Nie ma dowodów na to, że na warszawskim lotnisku Okęcie przed wylotem do Smoleńska doszło do kłótni pomiędzy gen. Andrzejem Błasikiem a pilotem tupolewa kpt. Arkadiuszem Protasiukiem. Takiej kłótni ani nie zarejestrowała kamera, ani nie potwierdzają świadkowie.

Jak dowiedziała się "Rzeczpospolita", oficerowie BOR i obsługa lotniska, którzy znajdowali się na lotnisku przed wylotem do Smoleńska, nie potwierdzają kłótni, do której miało dojść pomiędzy gen. Andrzejem Błasikiem a kpt. Arkadiuszem Protasiukiem.

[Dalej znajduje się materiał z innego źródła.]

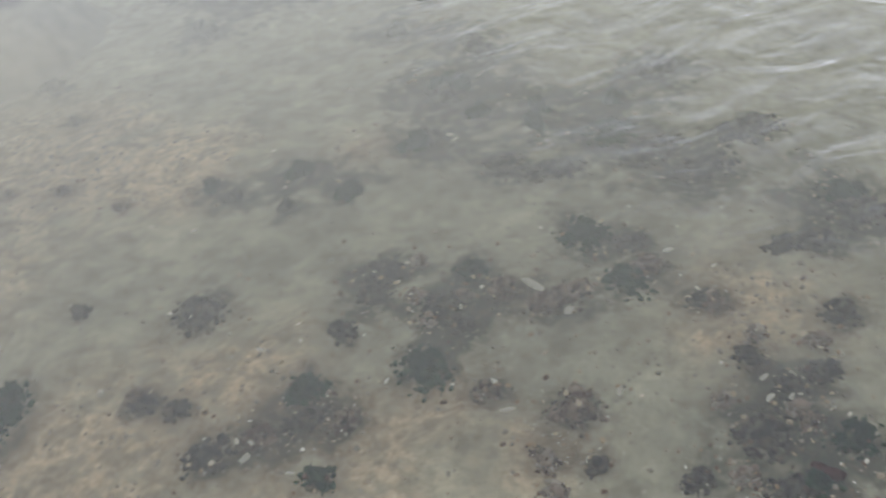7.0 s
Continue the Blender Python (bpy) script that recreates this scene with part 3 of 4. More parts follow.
def build_oyster_rock():
    rock = thing("oyster_rock", (-0.9, 2.4, -0.2), "large rock thickly crusted with brown oysters standing in shallow water", "rock")
    stations, around = 60, 56
    verts = []
    for i in range(stations):
        x = -1.66 + 1.23 * i / (stations - 1)
        yf, yt, h, d = front(x), brow(x), crest(x), depth_of(x)
        prof = [(yf - 0.36, -0.45), (yf - 0.17, -0.12), (yf - 0.03, -0.03), (yf + 0.02, 0.005), (yf - 0.005, 0.10 * h + 0.01), (yf * 0.6 + yt * 0.4 - 0.050, 0.36 * h), (yt - 0.048, 0.72 * h), (yt + 0.02, 0.96 * h),
                (yt + 0.12, h), (yt + 0.5 * d, 0.92 * h), (yt + d, 0.72 * h), (yt + d + 0.06, 0.3 * h), (yt + d + 0.08, -0.1), (yt + d + 0.08, -0.45)]
        along = np.linspace(0, len(prof) - 1, around)
        py = np.interp(along, range(len(prof)), [p[0] for p in prof])
        pz = np.interp(along, range(len(prof)), [p[1] for p in prof])
        for y, z in zip(py, pz):
            p = Vector((x, y, z))
            push = 0.05 * rough(p, 5.0) + 0.055 * rough(p, 12.0, 4.0)
            away = Vector((x - max(-1.4, min(-0.6, x)), y - (yt + 0.5 * d), z - 0.4 * h)).normalized()
            verts.append(p + away * push)
    # the broken end beside the slab is rounded off
    last = verts[-around:]
    mid = Vector((-0.40, 2.68, 0.22))
    for k in range(1, 9):
        f = math.sqrt(max(0.0, 1 - (k / 8) ** 2))
        verts += [Vector((-0.43 + (0.003 + 0.02 * max(0.0, min(0.3, p.z))) * k + 0.02 * rough(p, 14), mid.y + (p.y - mid.y) * f, mid.z + (p.z - mid.z) * f)) for p in last]
    stations += 8
    # a hollow under the broken end, towards the slab
    for p in verts:
        limit = -0.455 - 0.6 * max(0.0, p.y - 2.49)
        deep = max(0.0, min(1.0, (0.25 - p.z) / 0.07)) * max(0.0, min(1.0, (2.70 - p.y) / 0.07))
        if p.x > limit:
            p.x += (limit - p.x) * deep
    faces = grid_faces(stations, around)
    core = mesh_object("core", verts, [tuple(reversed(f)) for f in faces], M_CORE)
    poses = scatter(core, 12500, lambda c, nrm: c.z > 0.01 and (c.y < brow(c.x) + 0.30) and c.z > 0.13 + 0.30 * rough(c, 6, 2.0) and rough(c, 15, 6.0) > -0.34 + 1.0 * max(0.0, 0.26 - c.z) and not (c.x > -0.57 and c.y > 2.53 and c.z < 0.23), (0.014, 0.046), 1.0, 11)
    near = [m for m in poses if -1.05 < m.translation.x < -0.45 and m.translation.z > 0.10 and m.translation.y < brow(m.translation.x) + 0.02][:300]
    chosen = {id(m) for m in near}
    joined_oysters("oyster_crust", [m for m in poses if id(m) not in chosen], M_OYSTER, rock, "dense crust of smaller brown oysters")
    # shells low down are wet, and darkened in colour for the overhang's shade
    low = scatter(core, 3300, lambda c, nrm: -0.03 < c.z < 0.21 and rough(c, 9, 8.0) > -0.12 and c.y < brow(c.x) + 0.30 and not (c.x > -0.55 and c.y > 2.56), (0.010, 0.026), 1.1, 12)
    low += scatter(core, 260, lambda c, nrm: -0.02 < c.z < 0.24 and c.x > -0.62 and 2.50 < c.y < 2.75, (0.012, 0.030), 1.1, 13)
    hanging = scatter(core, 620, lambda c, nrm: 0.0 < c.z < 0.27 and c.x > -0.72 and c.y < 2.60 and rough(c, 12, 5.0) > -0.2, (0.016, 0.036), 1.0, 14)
    # crest shells are paler to paint in light from the sky
    pale_shells = scatter(core, 700, lambda c, nrm: nrm.z > 0.35 and c.z > 0.85 * crest(c.x) and c.y < brow(c.x) + 0.22, (0.014, 0.034), 1.0, 15)
    # small shells all over, their dark colour standing in for shade between the others
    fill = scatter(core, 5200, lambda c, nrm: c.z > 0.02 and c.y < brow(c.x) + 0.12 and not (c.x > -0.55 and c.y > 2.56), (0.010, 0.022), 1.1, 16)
    under(core, rock)
    joined_oysters("young_oyster_crust", fill, M_SMALL, rock, "young oysters in the gaps, coloured dark for the shade between shells")
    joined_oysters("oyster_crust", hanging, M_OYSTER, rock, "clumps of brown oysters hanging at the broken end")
    joined_oysters("oyster_crust", pale_shells, M_PALE_OYSTER, rock, "tan oysters along the crest, coloured paler for the skylight on top")
    joined_oysters("young_oyster_crust", low, M_SMALL, rock, "wet young oysters near the waterline, coloured darker for the overhang's shade")
    shapes = oyster_meshes(M_OYSTER)
    for i, m in enumerate(near):
        ob = new("oyster", shapes[i % len(shapes)])
        ob.parent = rock
        ob.matrix_basis = Matrix.Translation(-rock.location) @ m
    rnd, shapes = random.Random(3), oyster_meshes(M_TAN)
    for i in range(16):
        p = Vector((-0.455 + rnd.gauss(0, 0.028), 2.61 + rnd.gauss(0, 0.03), 0.295 + rnd.gauss(0, 0.008)))
        ob = new("oyster", shapes[i % len(shapes)])
        ob.parent = rock
        ob.matrix_basis = Matrix.Translation(-rock.location) @ settle_pose(rnd, p, Vector((0.3, -0.5, 1)).normalized(), rnd.uniform(0.018, 0.034), 0.6)
    return rock


build_oyster_rock()


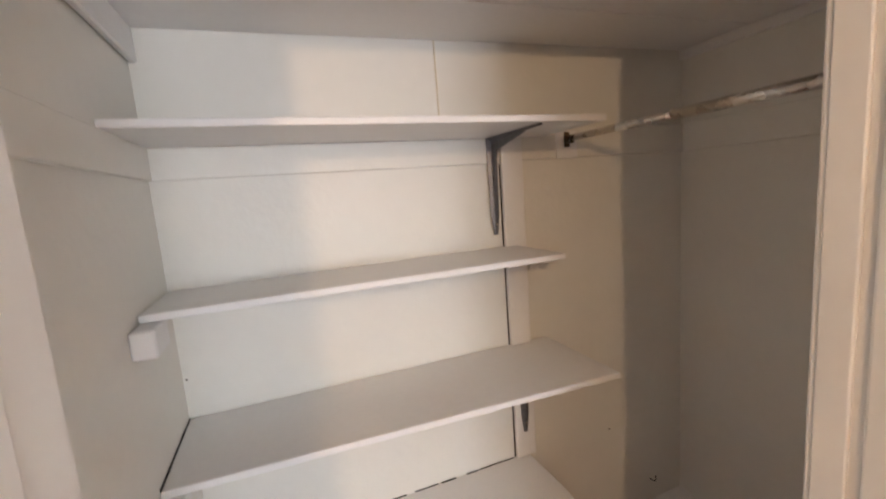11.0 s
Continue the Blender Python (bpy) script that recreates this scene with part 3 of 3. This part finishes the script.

Podczas pierwszych przesłuchań w prokuraturze nikt nie wspomniał o takim zdarzeniu. Po pojawieniu się medialnych informacji o kłótni prokuratura ponownie przesłuchała ewentualnych świadków takiej rozmowy. Do tej pory - pisze dziennik - nikt z zeznających nie potwierdził, by słyszał spór dowódcy sił powietrznych z pilotem Tu-154.

Patrz też: Prokuratura nęka rodziny smoleńskie. Śledczy przesłuchują rodziny ofiar katastrofy

Prokuratura bada również film z kamery przemysłowej z Okęcia. Nagranie ma 90 minut, to sam obraz, bez dźwięku. Jak powiedział "Rz" płk Zbigniew Rzepa, rzecznik Naczelnej Prokuratury Wojskowej, śledczy obejrzeli na razie mniej więcej połowę. Zaznacza, że jakość nagrania jest słaba, co dodatkowo utrudnia analizę.

Jednak do tej pory - co potwierdził prokurator generalny Andrzej Seremet - nie natrafiono nawet na moment, w którym Błasik i Protasiuk by rozmawiali. - Prokuratura nie ma dowodów wywierania nacisków na pilotów Tu-154 - stwierdził Seremet w RMF FM.